Staying Independent? 3 Smart Tips for Your Practice

February 28, 2017 by Antonio Arias, MBA, CHBME

Topics: Meaningful Use Stage 2, Practice Management, Medical Billing Company

As the healthcare industry continues to evolve, becoming a hospital-owned practice is an increasingly tempting offer for many independent practitioners. Small practices that cannot afford to invest in information technology, reporting, and other population health capabilities are at a disadvantage as more of their revenue is placed at risk under performance and value-based contracts.

Having an ally on their side to navigate those issues – as well as to help them manage an ever-more complex regulatory landscape, challenging employment environment, and changing patient expectations – can certainly be an asset to struggling practices. But going ‘owned’ comes with plenty of drawbacks, too, including a lack of provider autonomy and many restrictions on how a medical office operates as a business.

To maintain an independent practice, today’s doctors and medical practice managers need to think beyond ‘business as usual.’ Providing top-notch care and customer service is not enough to help medical offices survive and thrive; it takes more thoughtful and strategic thinking for practices to see financial success amid continuing healthcare-industry challenges.
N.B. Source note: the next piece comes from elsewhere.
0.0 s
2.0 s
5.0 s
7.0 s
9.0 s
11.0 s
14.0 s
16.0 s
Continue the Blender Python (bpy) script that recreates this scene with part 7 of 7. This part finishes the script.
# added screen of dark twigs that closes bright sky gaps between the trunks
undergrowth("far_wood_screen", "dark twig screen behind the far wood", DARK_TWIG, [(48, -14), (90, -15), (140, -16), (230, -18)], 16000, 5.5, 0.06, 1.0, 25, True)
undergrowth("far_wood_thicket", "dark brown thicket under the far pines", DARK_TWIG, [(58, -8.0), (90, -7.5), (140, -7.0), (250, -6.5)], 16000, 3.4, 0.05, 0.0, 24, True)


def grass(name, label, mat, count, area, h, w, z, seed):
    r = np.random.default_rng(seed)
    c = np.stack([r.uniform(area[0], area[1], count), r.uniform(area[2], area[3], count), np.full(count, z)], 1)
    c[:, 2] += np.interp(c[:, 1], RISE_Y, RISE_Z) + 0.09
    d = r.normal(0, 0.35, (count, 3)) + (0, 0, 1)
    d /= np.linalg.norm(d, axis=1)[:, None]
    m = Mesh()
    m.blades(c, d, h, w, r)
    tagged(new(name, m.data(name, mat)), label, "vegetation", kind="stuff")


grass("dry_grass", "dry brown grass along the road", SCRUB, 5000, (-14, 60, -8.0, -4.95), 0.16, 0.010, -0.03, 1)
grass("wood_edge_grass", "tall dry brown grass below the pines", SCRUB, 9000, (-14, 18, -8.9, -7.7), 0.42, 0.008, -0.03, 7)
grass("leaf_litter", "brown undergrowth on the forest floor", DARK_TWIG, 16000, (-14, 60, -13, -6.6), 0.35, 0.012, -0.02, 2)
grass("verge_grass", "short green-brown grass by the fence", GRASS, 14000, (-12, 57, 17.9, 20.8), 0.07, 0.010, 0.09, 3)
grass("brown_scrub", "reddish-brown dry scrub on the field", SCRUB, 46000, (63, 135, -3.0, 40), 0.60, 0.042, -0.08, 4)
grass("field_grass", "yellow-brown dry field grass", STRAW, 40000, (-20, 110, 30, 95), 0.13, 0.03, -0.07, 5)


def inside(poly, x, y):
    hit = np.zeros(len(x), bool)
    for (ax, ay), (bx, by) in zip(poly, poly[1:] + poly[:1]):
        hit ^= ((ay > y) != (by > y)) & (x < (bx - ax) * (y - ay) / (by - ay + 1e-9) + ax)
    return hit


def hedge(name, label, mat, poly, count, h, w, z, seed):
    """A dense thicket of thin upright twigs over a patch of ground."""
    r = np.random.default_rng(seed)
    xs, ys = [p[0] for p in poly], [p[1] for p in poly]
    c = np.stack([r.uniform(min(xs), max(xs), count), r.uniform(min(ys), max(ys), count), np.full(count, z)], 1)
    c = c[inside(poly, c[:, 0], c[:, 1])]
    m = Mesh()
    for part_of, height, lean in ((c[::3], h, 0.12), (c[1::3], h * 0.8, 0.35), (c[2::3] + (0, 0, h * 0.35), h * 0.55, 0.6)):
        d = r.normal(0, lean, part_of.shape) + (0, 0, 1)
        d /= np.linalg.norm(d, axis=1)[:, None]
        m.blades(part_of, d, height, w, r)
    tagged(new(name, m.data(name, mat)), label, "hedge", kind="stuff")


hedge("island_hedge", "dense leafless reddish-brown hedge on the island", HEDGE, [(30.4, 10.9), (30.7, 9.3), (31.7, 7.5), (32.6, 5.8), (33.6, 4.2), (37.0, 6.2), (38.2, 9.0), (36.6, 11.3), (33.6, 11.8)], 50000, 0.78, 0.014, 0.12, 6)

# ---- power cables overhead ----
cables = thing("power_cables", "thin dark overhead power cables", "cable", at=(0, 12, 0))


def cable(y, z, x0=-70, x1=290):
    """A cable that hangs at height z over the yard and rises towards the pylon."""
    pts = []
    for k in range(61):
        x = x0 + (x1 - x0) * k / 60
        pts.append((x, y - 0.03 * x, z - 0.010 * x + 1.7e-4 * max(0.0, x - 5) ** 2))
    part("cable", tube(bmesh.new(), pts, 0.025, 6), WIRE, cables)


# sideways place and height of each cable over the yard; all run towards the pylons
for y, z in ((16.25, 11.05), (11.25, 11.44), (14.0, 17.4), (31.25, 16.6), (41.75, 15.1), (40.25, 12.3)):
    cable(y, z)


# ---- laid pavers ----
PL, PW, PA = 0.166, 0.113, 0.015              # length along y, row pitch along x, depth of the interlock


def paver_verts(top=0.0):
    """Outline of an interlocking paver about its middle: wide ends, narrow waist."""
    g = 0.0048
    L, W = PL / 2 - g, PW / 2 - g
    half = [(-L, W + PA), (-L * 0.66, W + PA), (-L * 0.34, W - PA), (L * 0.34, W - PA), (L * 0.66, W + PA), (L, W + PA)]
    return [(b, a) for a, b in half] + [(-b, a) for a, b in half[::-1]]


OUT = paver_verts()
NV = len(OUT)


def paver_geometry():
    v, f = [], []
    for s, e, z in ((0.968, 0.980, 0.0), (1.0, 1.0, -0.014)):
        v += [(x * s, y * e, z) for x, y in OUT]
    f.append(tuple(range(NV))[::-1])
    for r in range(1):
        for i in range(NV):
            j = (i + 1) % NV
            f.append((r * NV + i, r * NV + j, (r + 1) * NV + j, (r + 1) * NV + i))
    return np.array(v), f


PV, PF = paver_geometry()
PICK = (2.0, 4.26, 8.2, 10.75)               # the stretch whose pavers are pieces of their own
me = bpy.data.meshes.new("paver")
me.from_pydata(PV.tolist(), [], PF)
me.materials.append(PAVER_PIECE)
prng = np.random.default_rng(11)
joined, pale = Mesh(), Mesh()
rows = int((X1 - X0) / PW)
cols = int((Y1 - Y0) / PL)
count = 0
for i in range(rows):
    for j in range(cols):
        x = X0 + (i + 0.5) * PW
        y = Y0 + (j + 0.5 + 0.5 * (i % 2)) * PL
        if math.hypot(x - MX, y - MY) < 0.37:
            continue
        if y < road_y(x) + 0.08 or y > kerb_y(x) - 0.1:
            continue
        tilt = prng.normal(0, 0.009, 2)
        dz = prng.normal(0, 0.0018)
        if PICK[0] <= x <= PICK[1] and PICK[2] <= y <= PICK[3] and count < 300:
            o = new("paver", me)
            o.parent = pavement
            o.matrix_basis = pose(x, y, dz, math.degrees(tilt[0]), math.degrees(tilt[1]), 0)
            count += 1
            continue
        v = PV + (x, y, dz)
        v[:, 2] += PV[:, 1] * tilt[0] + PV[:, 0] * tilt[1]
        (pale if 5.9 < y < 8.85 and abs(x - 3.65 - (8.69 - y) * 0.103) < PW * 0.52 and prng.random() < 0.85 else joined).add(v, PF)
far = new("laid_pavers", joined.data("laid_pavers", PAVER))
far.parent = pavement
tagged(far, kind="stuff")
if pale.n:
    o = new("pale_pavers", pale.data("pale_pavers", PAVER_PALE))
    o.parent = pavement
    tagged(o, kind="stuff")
Consider how the following five tips can help your practice maintain its independence.

Enhance Your Focus on Revenue Growth

Especially around the holidays, when staff bandwidth is limited, medical practices often prioritize their resources around existing concerns and issues: Managing the existing patient workload, meeting year-end guidelines, and so on. What gets lost along the way in that approach, however, are more forward-looking issues.
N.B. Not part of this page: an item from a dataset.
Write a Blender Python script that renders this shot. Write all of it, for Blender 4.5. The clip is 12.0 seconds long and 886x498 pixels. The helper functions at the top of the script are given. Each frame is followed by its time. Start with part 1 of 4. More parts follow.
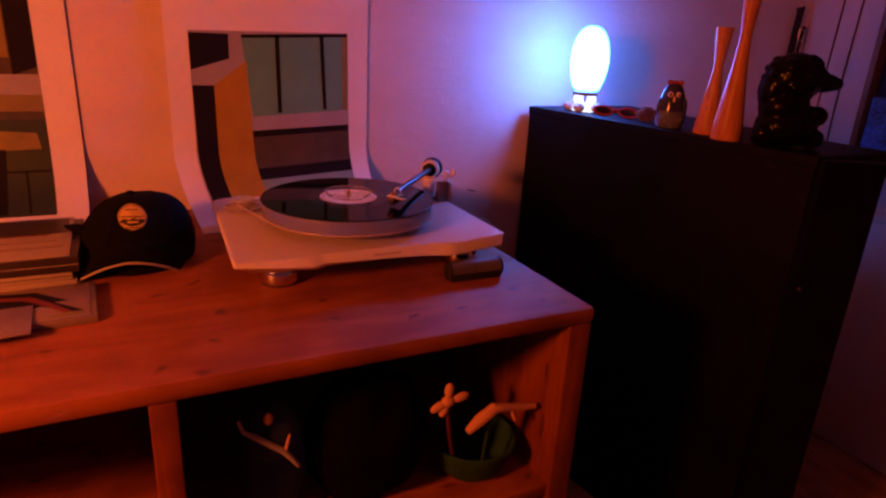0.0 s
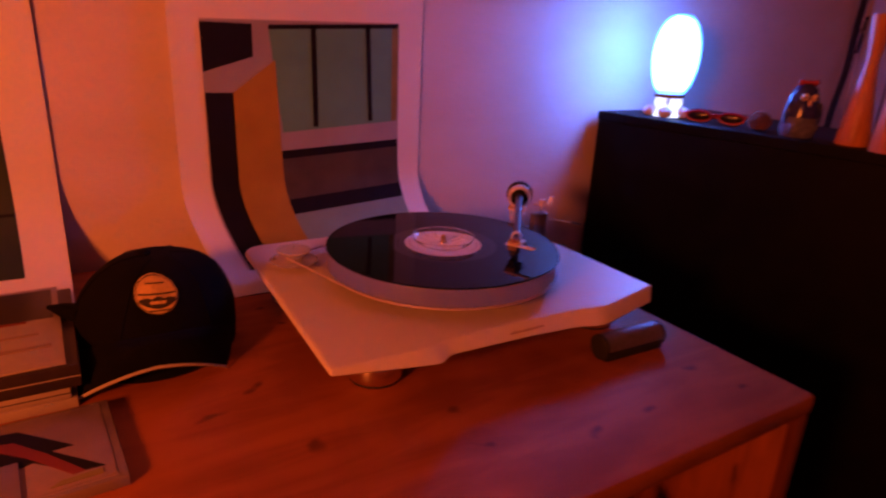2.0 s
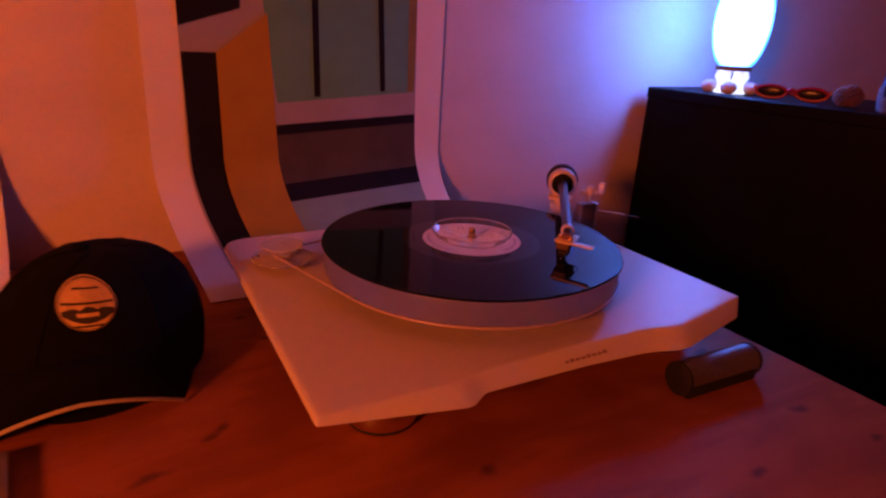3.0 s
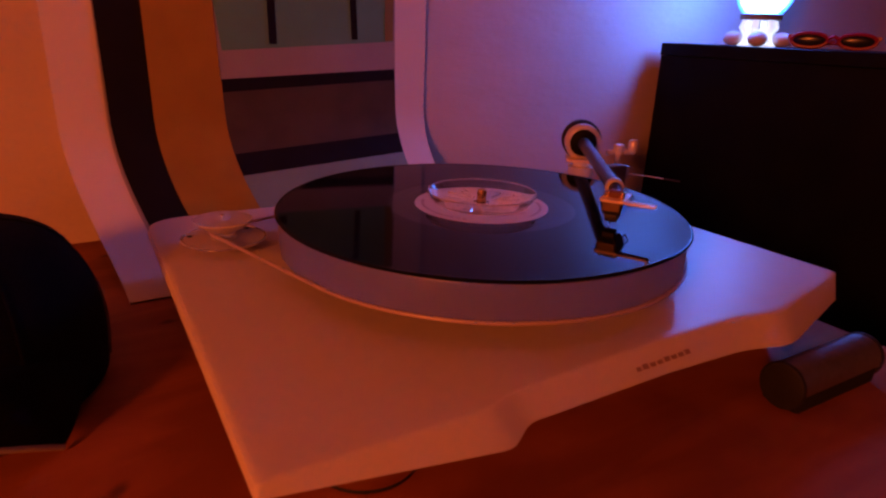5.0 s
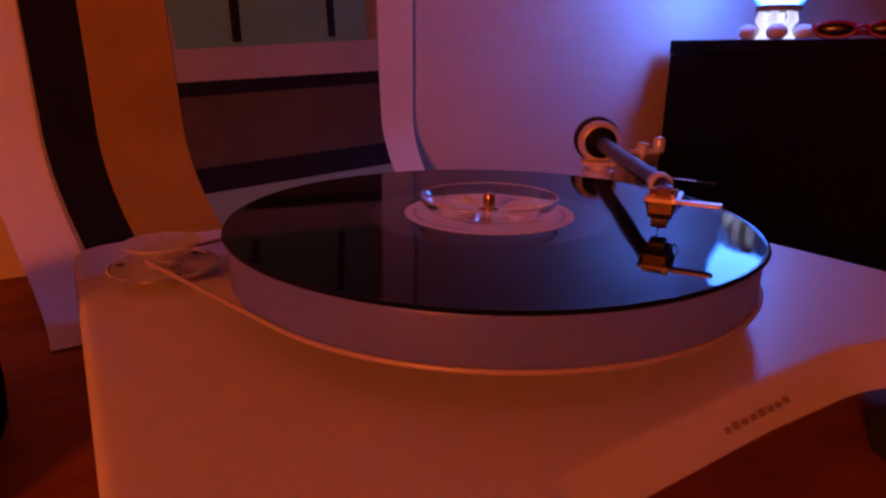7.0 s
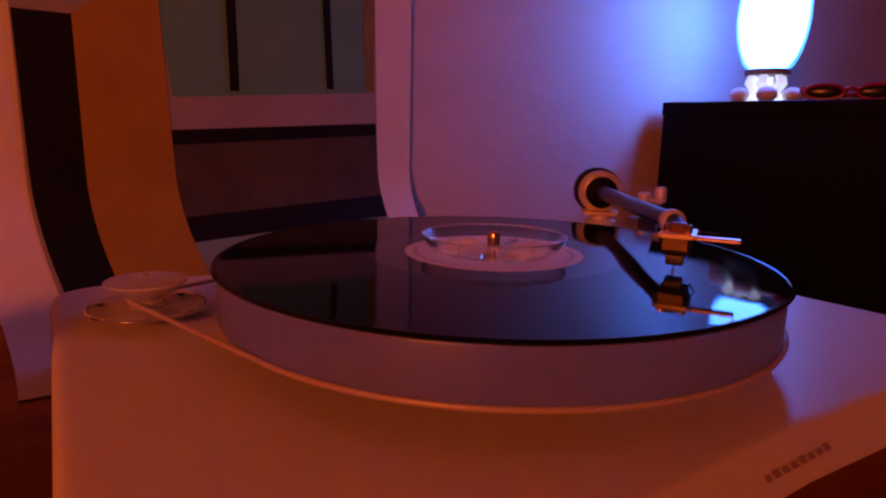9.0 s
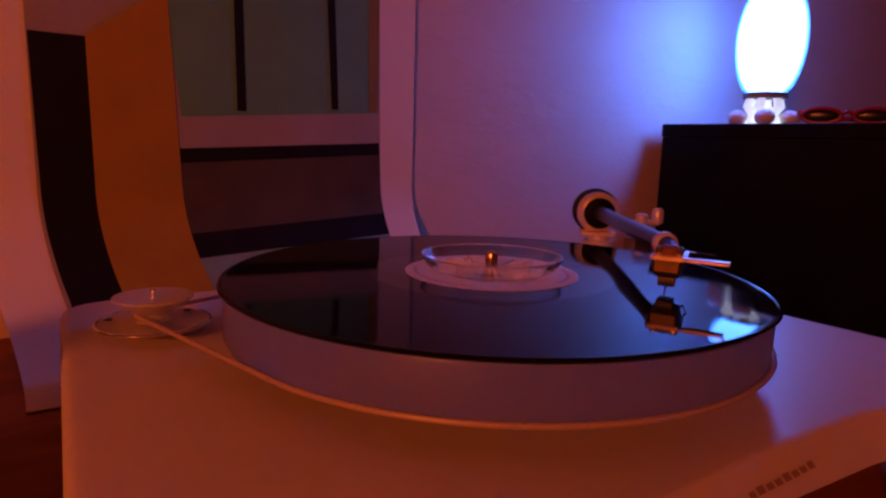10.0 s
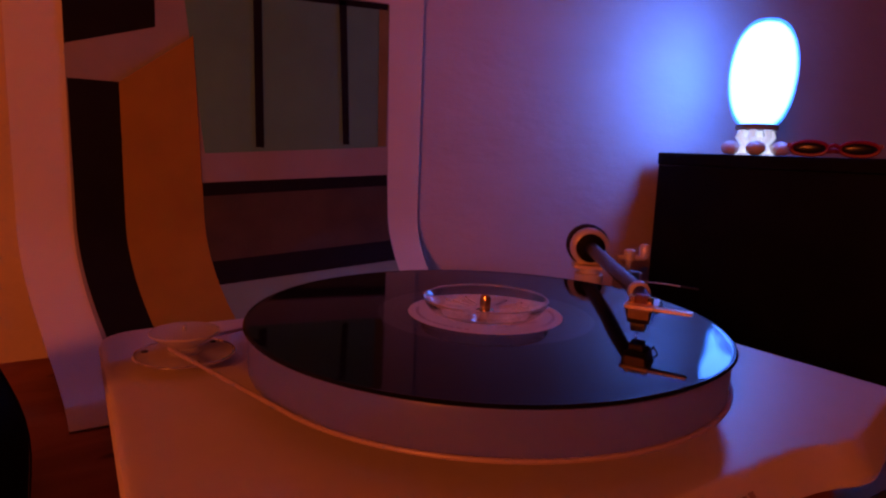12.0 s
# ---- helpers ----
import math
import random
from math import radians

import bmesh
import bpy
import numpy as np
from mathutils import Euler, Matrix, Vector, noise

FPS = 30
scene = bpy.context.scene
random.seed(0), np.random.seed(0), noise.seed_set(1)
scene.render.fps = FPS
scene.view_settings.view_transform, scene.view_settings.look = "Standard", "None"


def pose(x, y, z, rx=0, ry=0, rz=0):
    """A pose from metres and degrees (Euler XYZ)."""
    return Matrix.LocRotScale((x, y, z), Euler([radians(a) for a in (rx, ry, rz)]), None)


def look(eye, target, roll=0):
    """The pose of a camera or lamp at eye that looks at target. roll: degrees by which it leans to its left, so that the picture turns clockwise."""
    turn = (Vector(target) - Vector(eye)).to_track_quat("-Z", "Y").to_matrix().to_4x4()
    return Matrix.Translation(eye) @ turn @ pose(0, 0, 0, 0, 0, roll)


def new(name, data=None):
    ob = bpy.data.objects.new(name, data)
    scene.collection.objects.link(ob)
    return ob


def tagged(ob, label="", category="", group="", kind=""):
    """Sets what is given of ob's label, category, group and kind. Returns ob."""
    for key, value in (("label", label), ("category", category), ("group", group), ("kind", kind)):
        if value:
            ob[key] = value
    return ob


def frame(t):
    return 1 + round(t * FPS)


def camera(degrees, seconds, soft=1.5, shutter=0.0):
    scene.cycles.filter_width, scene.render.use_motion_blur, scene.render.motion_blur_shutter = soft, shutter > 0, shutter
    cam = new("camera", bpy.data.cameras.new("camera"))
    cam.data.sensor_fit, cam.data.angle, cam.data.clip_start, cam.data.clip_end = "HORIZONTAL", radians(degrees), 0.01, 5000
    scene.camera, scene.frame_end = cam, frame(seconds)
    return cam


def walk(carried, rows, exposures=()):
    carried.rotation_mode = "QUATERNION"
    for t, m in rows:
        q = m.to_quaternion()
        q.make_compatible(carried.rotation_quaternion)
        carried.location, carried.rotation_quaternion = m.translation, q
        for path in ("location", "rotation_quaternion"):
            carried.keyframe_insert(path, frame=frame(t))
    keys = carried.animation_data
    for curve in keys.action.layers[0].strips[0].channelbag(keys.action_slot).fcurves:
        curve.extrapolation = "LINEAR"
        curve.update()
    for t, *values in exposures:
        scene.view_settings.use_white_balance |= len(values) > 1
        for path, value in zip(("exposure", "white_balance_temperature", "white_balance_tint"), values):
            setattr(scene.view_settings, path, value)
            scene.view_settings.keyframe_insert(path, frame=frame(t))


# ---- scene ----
cam = camera(70.74, 12.0, soft=2.2, shutter=0.9)
# seconds, x, y, z, yaw, pitch, roll
ROWS = [
    (0.0, -0.3356, -1.0317, 1.1316, -26.12, -19.07, -3.00),
    (0.5, -0.3383, -0.9582, 1.1399, -28.20, -18.93, -3.45),
    (1.0, -0.3686, -0.8169, 1.1409, -32.61, -19.20, -3.72),
    (1.5, -0.4046, -0.7196, 1.1282, -33.09, -18.11, -3.15),
    (2.0, -0.4114, -0.6526, 1.1097, -31.26, -19.14, -2.84),
    (2.5, -0.3803, -0.5810, 1.0840, -30.31, -19.43, -2.94),
    (3.0, -0.3333, -0.5039, 1.0537, -29.69, -19.74, -3.04),
    (3.5, -0.3133, -0.4659, 1.0269, -29.88, -20.07, -3.20),
    (5.5, -0.2554, -0.3389, 0.9638, -32.84, -19.28, -1.80),
    (6.0, -0.2419, -0.3188, 0.9578, -33.09, -19.35, -1.26),
    (6.5, -0.2308, -0.2995, 0.9524, -33.50, -19.44, -0.73),
    (7.0, -0.2215, -0.2862, 0.9380, -33.28, -17.08, -0.65),
    (9.0, -0.2192, -0.2708, 0.9174, -34.06, -10.79, -1.25),
    (9.5, -0.2204, -0.2744, 0.9162, -33.90, -10.25, -1.62),
    (10.0, -0.2230, -0.2800, 0.9210, -33.71, -9.29, -1.73),
    (10.5, -0.2269, -0.2877, 0.9267, -33.22, -8.58, -1.60),
    (11.0, -0.2320, -0.2967, 0.9326, -32.86, -8.28, -1.81),
    (11.5, -0.2370, -0.3058, 0.9438, -32.84, -8.22, -1.63),
    (12.0, -0.2418, -0.3154, 0.9524, -32.96, -8.80, -2.23),
]
EXPOSURES = [(0.0, -0.05), (2.0, -0.18), (3.5, -0.46), (5.5, -0.71), (7.0, -0.84), (9.0, -0.92), (10.0, -1.03), (12.0, -1.28)]
walk(cam, [(t, pose(x, y, z, 90 + pitch, roll, yaw)) for t, x, y, z, yaw, pitch, roll in ROWS], EXPOSURES)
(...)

To stay independent, today’s practices need to prioritize growth. When was the last time you sought out new ways to expand the patient base? How much are you investing into online marketing, referrals, and other income drivers? I employed practice isn’t for you, be sure to plug more substantive time and resources into developing growth-focused tactics in Q1 and Q2 of 2017.

Reduce Your Overhead

As mentioned in the introduction, new costs related to technology and reporting are creating emerging financial challenges for medical practices. And that’s only part of the problem: According to a recent Physicians Practice survey, overhead costs at large are going up while personal income is staying the same (40 percent) or going down (28.7 percent).

To lower their overhead costs, organizations must take a concerted look at where their money is going and find ways to reduce individual, line-item expenses. For example, can you negotiate better service contracts, rent less expensive office space, or access cheaper malpractice insurance?

Find Smart Partnerships

Independence shouldn’t mean that your practice operates in a vacuum. If one of the key benefits of operating as an employed practice is having an ally, then it’s up to independent practices to create their own alliances!

Consider finding new referral partners, sharing space with well-aligned practices, or joining a network of independent groups in your area. (ACOs can help practices establish care-coordination networks without needing to become hospital owned.) And stay on the lookout for merger opportunities – by joining up with another practice, you navigate today’s healthcare challenges with a partner, not an owner.